#### [Task instructions]
From the listing below, pull out the lines that hold "scene".

#### [Record extracts]
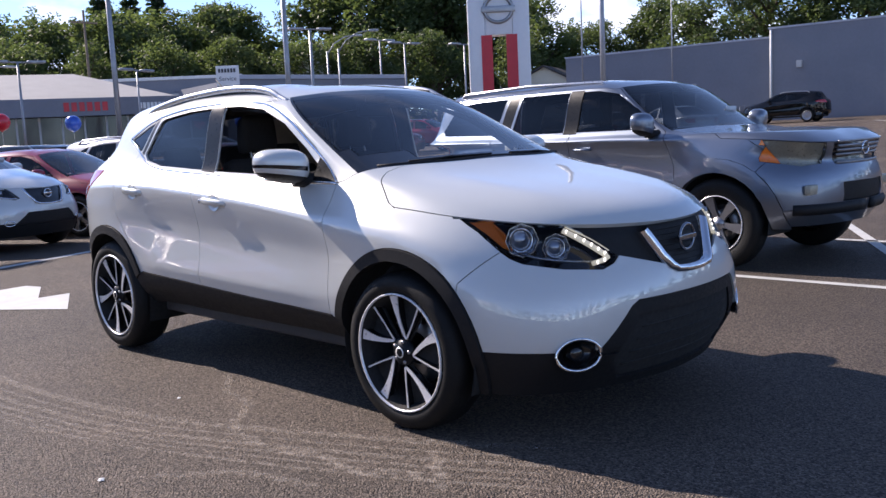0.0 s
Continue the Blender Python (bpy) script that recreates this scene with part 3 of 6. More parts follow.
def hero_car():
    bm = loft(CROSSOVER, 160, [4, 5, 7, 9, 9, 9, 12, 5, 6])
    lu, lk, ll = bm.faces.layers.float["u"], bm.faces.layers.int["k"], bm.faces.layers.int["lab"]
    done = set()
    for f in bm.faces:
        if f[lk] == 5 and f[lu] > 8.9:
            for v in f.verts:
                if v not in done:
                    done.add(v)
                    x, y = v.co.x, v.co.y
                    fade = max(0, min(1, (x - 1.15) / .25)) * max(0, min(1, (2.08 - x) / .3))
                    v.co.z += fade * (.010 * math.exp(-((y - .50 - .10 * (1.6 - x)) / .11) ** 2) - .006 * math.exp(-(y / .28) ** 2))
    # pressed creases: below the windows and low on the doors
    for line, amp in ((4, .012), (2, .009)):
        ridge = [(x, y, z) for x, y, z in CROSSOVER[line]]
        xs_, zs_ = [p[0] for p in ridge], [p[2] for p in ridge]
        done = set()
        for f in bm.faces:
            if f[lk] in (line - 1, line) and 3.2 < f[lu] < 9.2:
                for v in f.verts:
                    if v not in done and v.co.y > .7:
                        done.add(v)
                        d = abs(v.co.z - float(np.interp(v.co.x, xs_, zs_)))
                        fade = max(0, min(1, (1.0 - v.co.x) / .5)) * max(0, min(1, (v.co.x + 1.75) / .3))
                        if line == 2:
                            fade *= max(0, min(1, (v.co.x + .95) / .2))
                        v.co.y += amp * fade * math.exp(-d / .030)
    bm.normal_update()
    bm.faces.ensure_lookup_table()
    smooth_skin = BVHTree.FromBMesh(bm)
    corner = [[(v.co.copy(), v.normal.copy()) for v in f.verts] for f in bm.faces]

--

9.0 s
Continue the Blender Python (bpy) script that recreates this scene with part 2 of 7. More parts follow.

#### [Result]
Continue the Blender Python (bpy) script that recreates this scene with part 3 of 6. More parts follow.
Continue the Blender Python (bpy) script that recreates this scene with part 2 of 7. More parts follow.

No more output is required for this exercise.